If you mean a real vegetable pumpkin that is spatial, physical, sensory and so on, and is supposed to do those things, then the first part of my answer is that such an object would be the sort of thing we should be able to perceive -- to see and touch. The fact that no one claims to have done so, or would fail to perceive it if they tried, disconfirms the claim there is such a thing. Of course, the claim is also prima facie absurd because of what it attributes to a pumpkin; in that respect, it's similar to someone's claiming to know of a rock that can speak or a tree that can fly.

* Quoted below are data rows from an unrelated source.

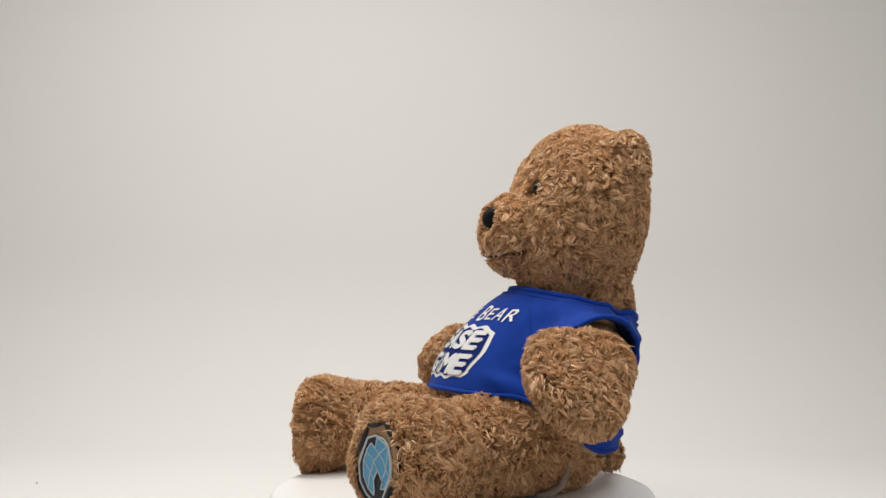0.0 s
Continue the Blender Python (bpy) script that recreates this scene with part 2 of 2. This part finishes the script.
SOLE_AT, SOLE_N = np.array(P(0.108, -0.067, 0.034)), np.array((0.38, -0.91, -0.15))
SOLE_N = SOLE_N / np.linalg.norm(SOLE_N)


def flat_soled(d, at, n, k=0.012):
    def e(p):
        a, b = d(p), (p - at) @ n
        h = np.clip(0.5 + 0.5 * (a - b) / k, 0, 1)
        return b + (a - b) * h + k * h * (1 - h)
    return e


LEG_L = seated(flat_soled(melt(0.012, cone(P(0.0320, 0.0603, 0.0359), P(0.0844, -0.0538, 0.0269), 0.0318, 0.0240), ball(P(0.1088, -0.0503, 0.0360), (0.0295, 0.0451, 0.0288), 1.7, 0, 37.3)),
                          SOLE_AT - 0.0005 * SOLE_N, SOLE_N))
RIGHT_N = np.array((-0.1216, -0.9926, 0.0))
LEG_R = seated(flat_soled(melt(0.014, cone(P(-0.0211, 0.0594, 0.0282), P(-0.0687, -0.0718, 0.0354), 0.0267, 0.0242), ball(P(-0.0560, -0.1060, 0.0328), (0.0492, 0.0332, 0.0362), 1, 0, -16.4)),
                          np.array(P(0, 0, 0)) + 0.1105 * RIGHT_N, RIGHT_N, 0.022))


def ear_form(c, r, turn):
    R = np.array(Euler([radians(a) for a in turn]).to_matrix())
    hollow = ball(np.array(c) + R @ np.array((0, -0.0112, -0.001)), (0.0122, 0.0105, 0.0165), *turn)
    return less(grown(ball(c, r, *turn), 0.0005), hollow)


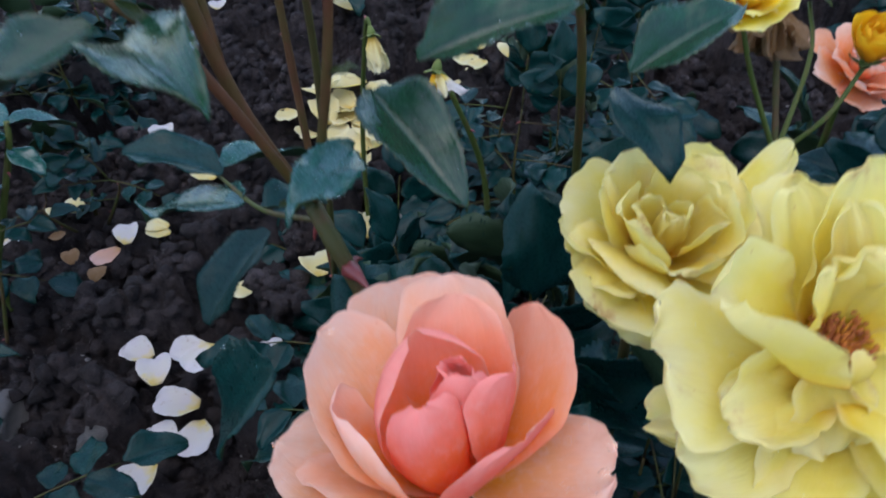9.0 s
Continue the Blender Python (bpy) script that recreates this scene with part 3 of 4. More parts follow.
petal(salmon_bloom, SALMON_AT, [SALMON_IN, SALMON_OUT], az=133.64, e0=48.51, e1=92.61, L=47.08, W=24.91, cup=93.24, twist=-22.34, skew=-0.12, m=0.59, q=2.26, r0=3.24, z0=1.83, lip=-37.09, b=0.31, ruffle=0.5, crinkle=0.2, ragged=0.5, seed=0, nu=27, nv=28)
petal(salmon_bloom, SALMON_AT, [SALMON_IN, SALMON_OUT], az=40.58, e0=29.92, e1=62.94, L=51.16, W=20.38, cup=-5.78, twist=-17.71, skew=0.12, m=0.63, q=1.55, r0=2.31, z0=3.46, lip=-14.54, b=0.22, ruffle=0.5, crinkle=0.2, ragged=0.5, seed=0, nu=27, nv=28)
petal(salmon_bloom, SALMON_AT, [SALMON_IN, SALMON_OUT], az=313.38, e0=54.28, e1=69.83, L=29.99, W=18.59, cup=12.12, twist=-1.67, skew=0.09, m=0.69, q=2.86, z0=1.19, lip=-5.9, b=0.1, ruffle=0.4, seed=9, crinkle=0.4, ragged=0.1)
petal(salmon_bloom, SALMON_AT, [SALMON_PALE, SALMON_PALE], az=200.76, e0=18.57, e1=77.4, L=40.7, W=17.14, cup=53.87, twist=-2.54, skew=-0.2, m=0.73, q=2.66, r0=4.9, z0=1.94, lip=-11.4, b=0.3, ruffle=0.5, crinkle=0.2, ragged=0.5, seed=0, nu=27, nv=28)
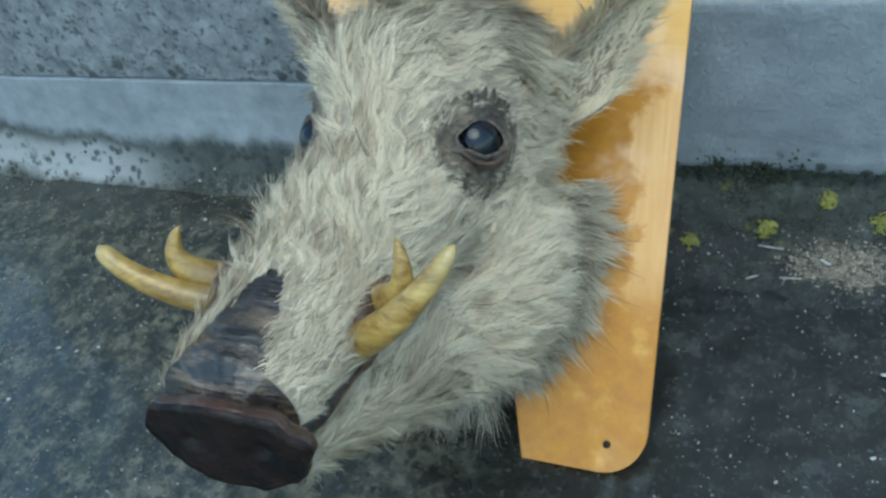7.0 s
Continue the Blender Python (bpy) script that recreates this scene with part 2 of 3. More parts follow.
def board_material():
    """Plywood with uneven varnish: amber where it is thick round the head and low down, pale elsewhere."""
    m = Mat("varnished plywood", rough=0.45, coat=0.16)
    grain = m.noise(1, 6, 0.6, m.scaled(150, 10, 40), 0.5)
    cross = m.noise(1, 4, 0.6, m.scaled(16, 160, 40), 0.3)
    wob = m.math("SUBTRACT", m.noise(11, 5, 0.6, None, 0.5), 0.5)
    fine = m.noise(60, 5, 0.7)
    x = m.axis(0)
    side = m.math("ADD", m.math("ABSOLUTE", x, 0.0), m.math("MULTIPLY", wob, 0.11))
    y = m.math("ADD", m.axis(1), m.math("MULTIPLY", wob, 0.14))
    pale = m.ramp(grain, (0.3, (0.62, 0.315, 0.088)), (0.7, (0.73, 0.410, 0.135)))
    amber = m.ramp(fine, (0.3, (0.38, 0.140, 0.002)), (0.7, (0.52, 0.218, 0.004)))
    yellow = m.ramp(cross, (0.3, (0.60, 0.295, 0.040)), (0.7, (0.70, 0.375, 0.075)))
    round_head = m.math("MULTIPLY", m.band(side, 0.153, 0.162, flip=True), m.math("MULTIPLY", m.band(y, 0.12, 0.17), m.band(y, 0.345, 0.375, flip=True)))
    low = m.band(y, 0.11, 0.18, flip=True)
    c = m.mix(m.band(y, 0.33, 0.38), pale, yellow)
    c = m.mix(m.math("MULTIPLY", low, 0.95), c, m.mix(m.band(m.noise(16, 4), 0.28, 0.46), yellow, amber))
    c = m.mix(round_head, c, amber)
    thin = m.math("MULTIPLY", m.band(m.noise(9, 4), 0.54, 0.66), m.math("SUBTRACT", 0.6, m.math("MULTIPLY", low, 0.5)))
    c = m.mix(thin, c, (0.78, 0.48, 0.26))
    c = m.mix(m.math("MULTIPLY", m.band(m.noise(34, 6, 0.75), 0.62, 0.72), 0.4), c, (0.33, 0.14, 0.03))
    m.color(c).bump(grain, 0.12, 0.0006)
    return m.mat


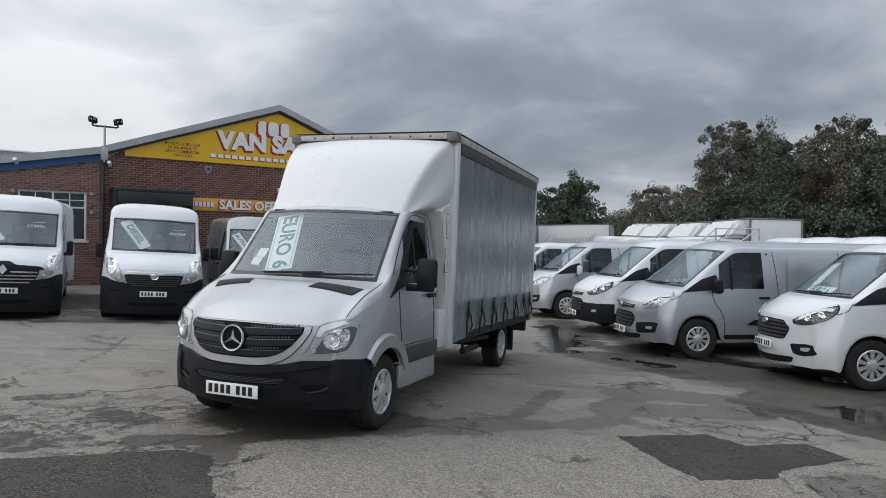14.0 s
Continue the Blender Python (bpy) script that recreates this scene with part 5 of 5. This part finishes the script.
def side_door(t, P, s, paint):
    W = P["W"]
    skin = SKINS[t.name.split(".")[0] + t["label"]]
    yf, yr = P["wf"] + P["R"] * 0.55, P["y_win"] + P.get("door_gap", 0.10)
    zt = P["z_head"]
    lines = [[(W, yf, P["belt"] - 0.03), (W, yf + 0.03, 1.0), (W, P["wf"] + P["R"] + 0.04, 0.75), (W, P["wf"] + P["R"] + 0.06, P["sill"] + 0.05)],
             [(0.86 * W, yr - 0.06, zt + 0.02), (0.95 * W, yr, P["belt"]), (W, yr, P["sill"] + 0.05)],
             [(0.86 * W, yr + 1.18, zt + 0.02), (0.95 * W, yr + 1.18, P["belt"]), (W, yr + 1.18, P["sill"] + 0.05)],
             [(0.78 * W, P.get("y_nose", 0.1) + 0.2, P["z_nose"] + 0.06), (0.91 * W, P["wf"] - 0.35, P["z_nose"] + 0.12), (0.91 * W, P["y_cowl"] - 0.05, P["z_cowl"] - 0.06)]]
    for k in lines:
        part("shut_line", seam(skin, k, 0.009, s < 0), ink_black, t, shade=0)
    part("door_handle", boxed((min(s * W * 0.97, s * (W + 0.025)), P["y_win"] - 0.12, P["belt"] - 0.16), (max(s * W * 0.97, s * (W + 0.025)), P["y_win"] + 0.06, P["belt"] - 0.12), 0.012), plastic, t)
    y0 = P["wf"] + P["R"] + (0.12 if P["W"] > 1.0 else 0.45)
    part("rubbing_strip", laid(skin, [(W, y0, 0.60), (W, y0 + 0.16, 0.68), (W, P["wr"] - P["R"] - 0.05, 0.68), (W, P["wr"] - P["R"] - 0.05, 0.58), (W, y0 + 0.05, 0.58)], 0.014, 4, ease=0.1, flip=s < 0), plastic, t)


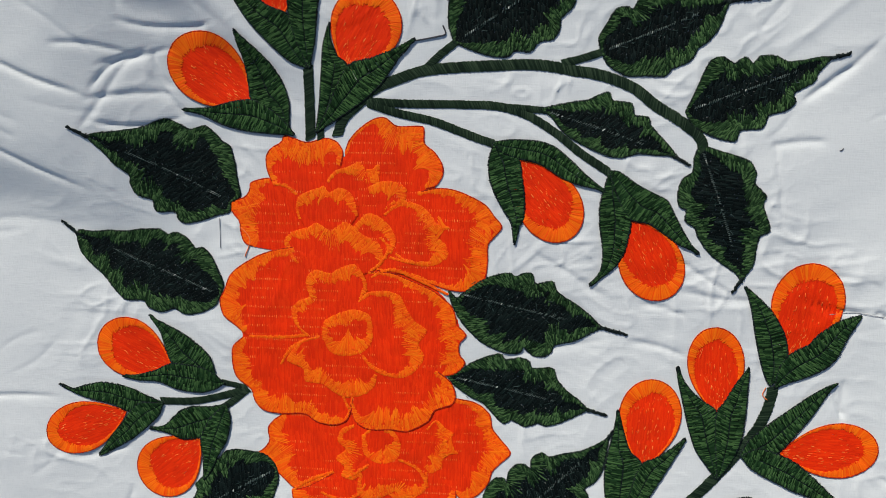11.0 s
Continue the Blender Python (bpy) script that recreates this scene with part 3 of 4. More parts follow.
petal(flower, 1, [(-24.1, -68.9, 4.9), (-22.9, -74.7, 7.4), (-18.5, -78.2, 6.9), (-17.4, -83.2, 6.0), (-18.2, -87.1, 5.0), (-12, -87.4, 5.4), (-7.1, -88.1, 4.9), (-3.4, -90.7, 7.4), (1.5, -89.6, 5.9), (6.4, -85.5, 2.9), (8.1, -77.8, 1.0)], [(7.6, -59.1), (-11.8, -62.7)])
petal(flower, 1, [(40.3, -25.9, 0.9), (50.7, -27.7, 2.8), (56.6, -32.2, 5.5), (57.9, -38.1, 5.1), (61.4, -42.7, 5.5), (65.5, -48, 8.8), (61.7, -52.3, 7.4), (58.3, -56.1, 6.1), (56.8, -61.1, 6.5), (52.7, -66.2, 5.1), (46.9, -68.6, 3.8), (43.3, -65.6, 1.4)], [(24.3, -63), (14.7, -39.1), (28.7, -28.8)])
petal(flower, 2, [(43.8, -64.8, 2.4), (43.9, -71.7, 4.7), (43.6, -79.2, 6.2), (41.3, -84.4, 6.7), (35.3, -86, 6.2), (33, -88.7, 8.2), (28.2, -93.4, 9.6), (23.4, -92.7, 9.2), (19.7, -88.9, 7.3), (13.7, -89.5, 6.3), (8.8, -86.6, 4.9), (7.1, -80.3, 2.0), (7.6, -75.3, 1.0)], [(7.6, -56.6), (31.4, -55.2)])
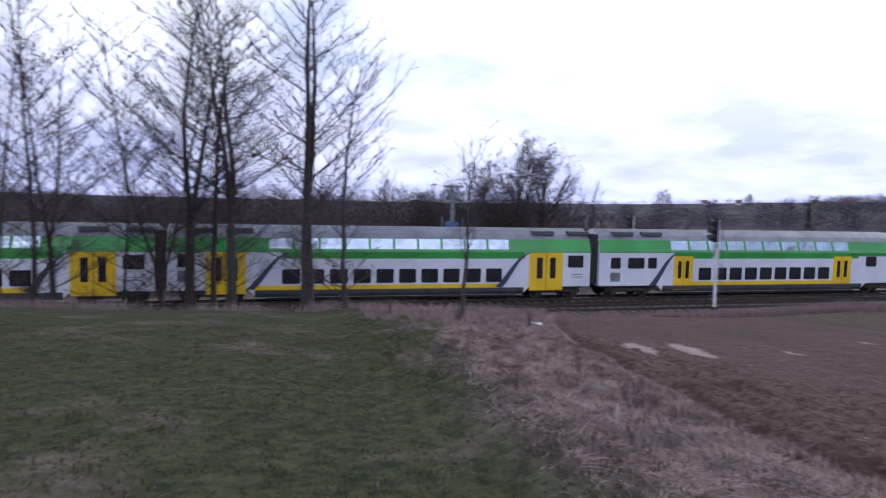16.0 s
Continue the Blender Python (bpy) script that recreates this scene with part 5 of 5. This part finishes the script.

On the other hand, if we take your question in the context of religious belief and think of a great pumpkin as the symbol of a divine power, then the answer is very different. There could indeed be a Great Pumpkin cult whose devotees wear little pumpkin images around their necks and on armbands called pumpkin patches. They could eat pumpkin pie as a sacramental meal and celebrate Halloween as their high holy day. If such a person told me in all sincerity that this idea of divinity looked self-evidently true, then I'd be perfectly willing to accept that as a genuine deliverance of his (malfunction­ing) intuitions about divinity. In fact, such a religious belief would not be very different from many that have existed or still do exist.45 So although your concern is well taken, it does not defeat the appeal to the intuition of self-evidence as the real ground of religious belief. It doesn't show that this account of it leads to any absurdity.

I'm not sure what to say to this except that I remain unconvinced. As I've said several times, I'm going to have to think about this at greater length. I know I don't like much of what I've heard; but as you say, that alone doesn't show it's not true.

Of course! Think it over. But I can tell you in advance that no amount of thinking it over will, all by itself, show you whether it's true. The experiment I described, however, can. Read the Scriptures with as open a mind as you can muster. Listen to them as written from a commonsense point of view and as possible records of God's encounters with humans. Attend worship and Scripture study with a congregation of believers. Give yourself the best possible opportunity to have the same experience that I and millions of others have had. Only if that happens will you know why we believe in God.